It's one of the most talked about injuries in sport today: concussion. Yet there is no accepted way to image a concussion. Scientists have now developed a portable brain imaging system that uses light to detect and monitor damage in the brain from concussion.
The device, a near-infrared spectroscopy (fNIRS), measures communication in the brain by measuring oxygen levels. When the brain is working well, major regions on each side of the brain are communicating and so have similar patterns of blood flow and oxygen levels in blood. Researchers measure the changes in blood oxygen levels as a marker of brain function. Results show these patterns change after concussion.
Symptoms can vary greatly between individuals, and can include headaches, nausea, loss of memory and lack of co-ordination (to name a few), making it even more difficult to find treatment options for each person. Researchers hope the images will show a connection between symptoms and abnormalities in the brain that could help doctors identify treatment protocols and recovery timelines.

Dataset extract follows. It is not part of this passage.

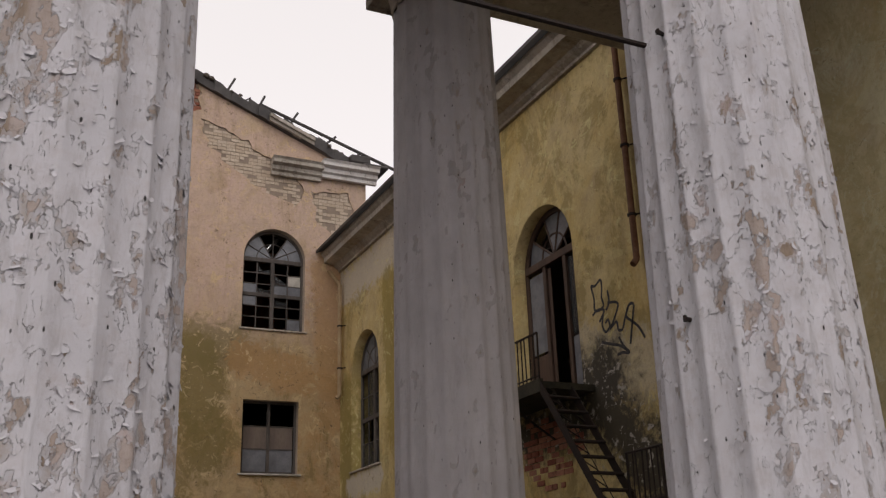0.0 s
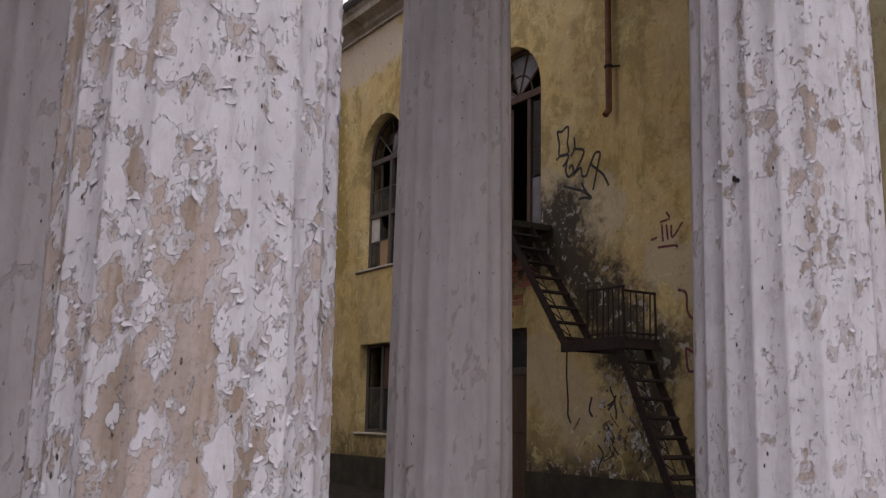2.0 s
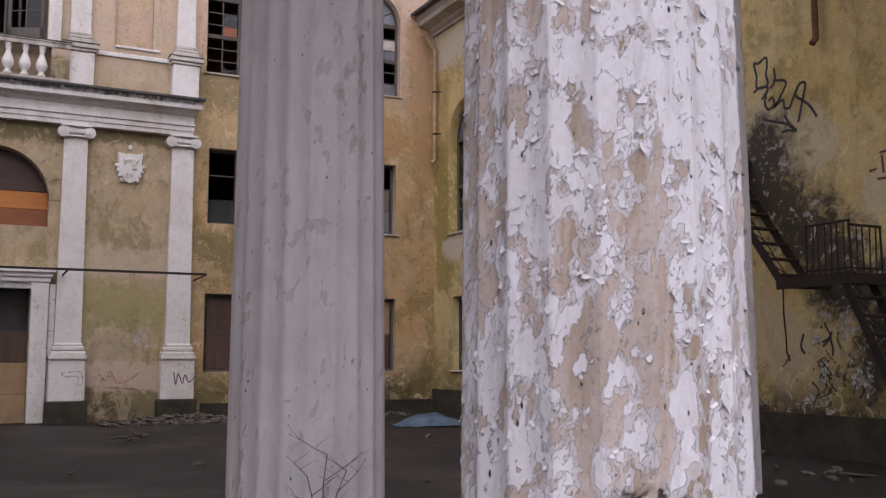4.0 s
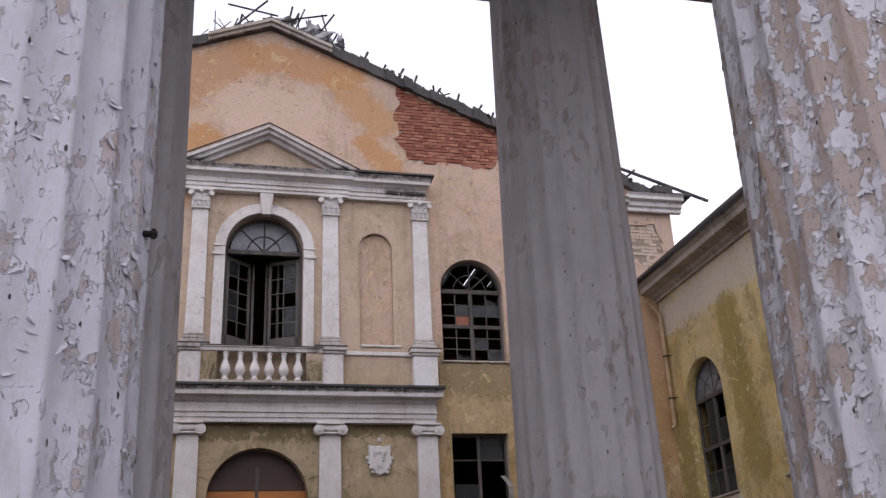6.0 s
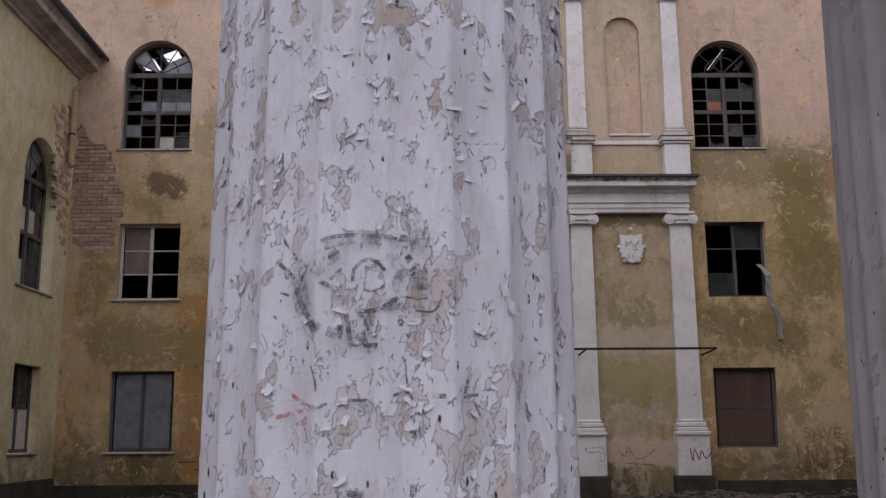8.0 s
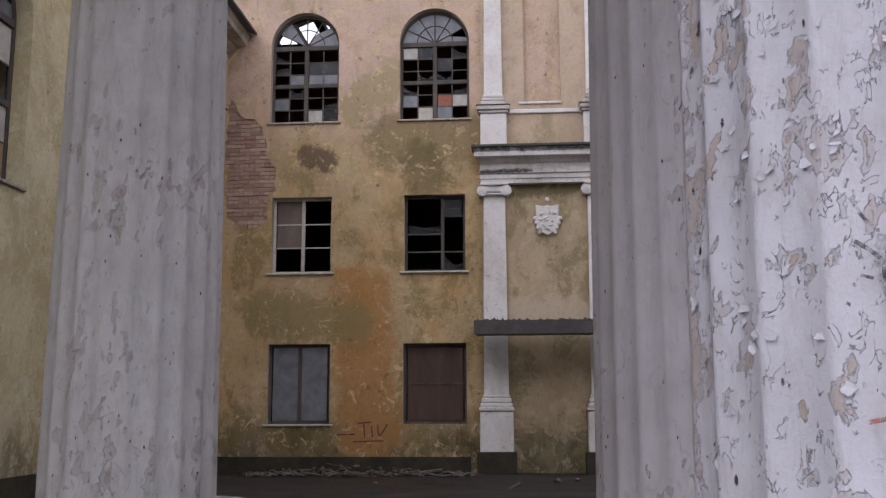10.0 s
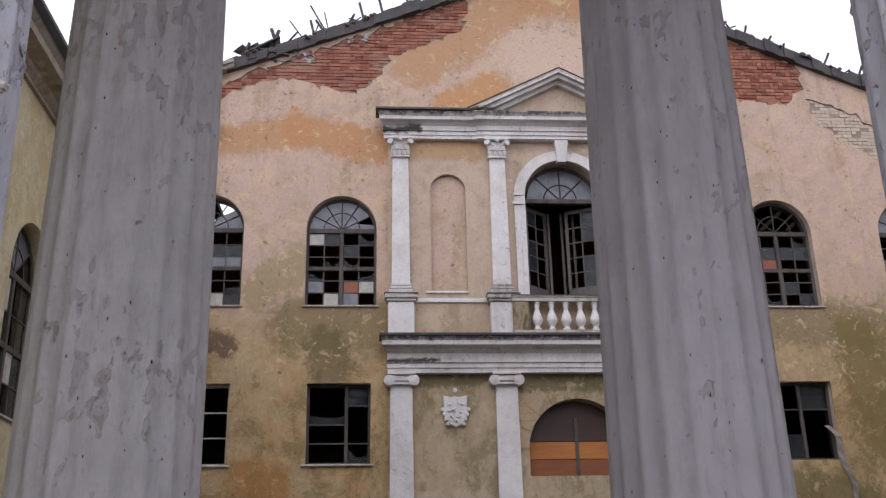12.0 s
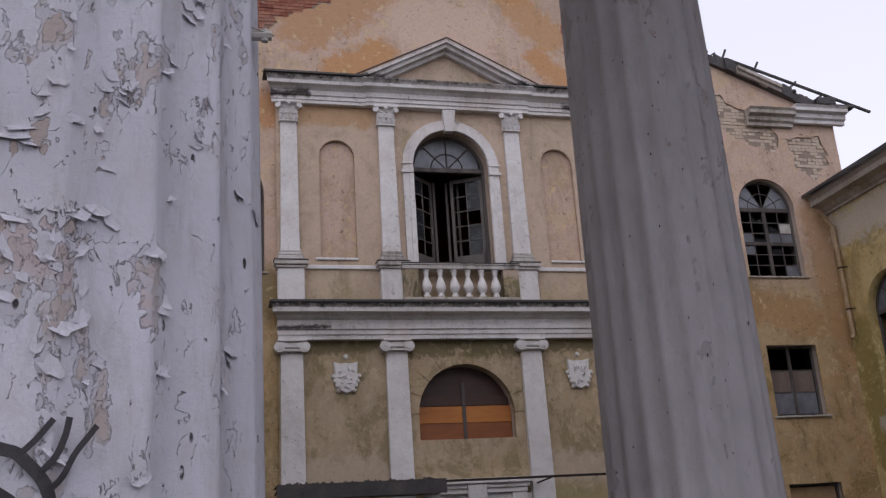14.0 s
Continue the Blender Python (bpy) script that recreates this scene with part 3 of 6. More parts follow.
# ---------------------------------------------------------------- walls
def brickwork(name, poly, parent, depth, material, label, singly=False):
    """Courses of single bricks inside a ragged outline (u, v), their faces at the given depth."""
    rnd = random.Random(name)
    me = bpy.data.meshes.new(name)
    vs, fs = [], []
    us, ws = [p[0] for p in poly], [p[1] for p in poly]
    def inside(u, v):
        hit = False
        for (a, b), (c, d) in zip(poly, poly[1:] + poly[:1]):
            if (b > v) != (d > v) and u < (c - a) * (v - b) / (d - b) + a:
                hit = not hit
        return hit
    v, row = min(ws), 0
    while v < max(ws):
        u = min(us) - (0.13 if row % 2 else 0.0)
        while u < max(us):
            w = 0.25 if row % 3 else 0.125
            if inside(u + w / 2, v + 0.05):
                d = depth + rnd.uniform(-0.012, 0.016)
                k = len(vs)
                u0, u1, v0, v1 = u + 0.006, u + w - 0.006, v + 0.006 + rnd.uniform(0, 0.004), v + 0.092
                vs += [(u0, d, v0), (u1, d, v0), (u1, d, v1), (u0, d, v1), (u0, d + 0.06, v0), (u1, d + 0.06, v0), (u1, d + 0.06, v1), (u0, d + 0.06, v1)]
                fs += [tuple(k + i for i in f) for f in ((0, 1, 2, 3), (4, 7, 6, 5), (0, 4, 5, 1), (1, 5, 6, 2), (2, 6, 7, 3), (3, 7, 4, 0))]
            u += w
        v += 0.100
        row += 1
    if singly:
        # every brick by itself, all on two meshes
        unit = {}
        for w in (0.25, 0.125):
            unit[w] = mesh_of("brick", boxes((0.006, w - 0.006, 0.0, 0.06, 0.007, 0.092)), material)
        for k in range(0, len(vs), 8):
            w = 0.25 if vs[k + 1][0] - vs[k][0] > 0.2 else 0.125
            part("brick", unit[w], material, parent, m=pose(vs[k][0] - 0.006, vs[k][1], vs[k][2] - 0.007))
        return None
    me.from_pydata(vs, [], fs)
    me.materials.append(material)
    ob = part(name, me, material, parent, label)
    return tagged(ob, kind="stuff")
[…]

To image the brain, the researchers place a cap, similar to a swim or bathing cap, on the top of the head. The cap contains small lights that have sensors connected to a computer. When researchers turn on the lights, they can monitor and measure brain activity. The device is noninvasive and portable.
If this new technology proves to be an effective tool for monitoring injury and recovery timelines, the researchers hope to see the technology widely used in concussion treatment clinics and sports facilities.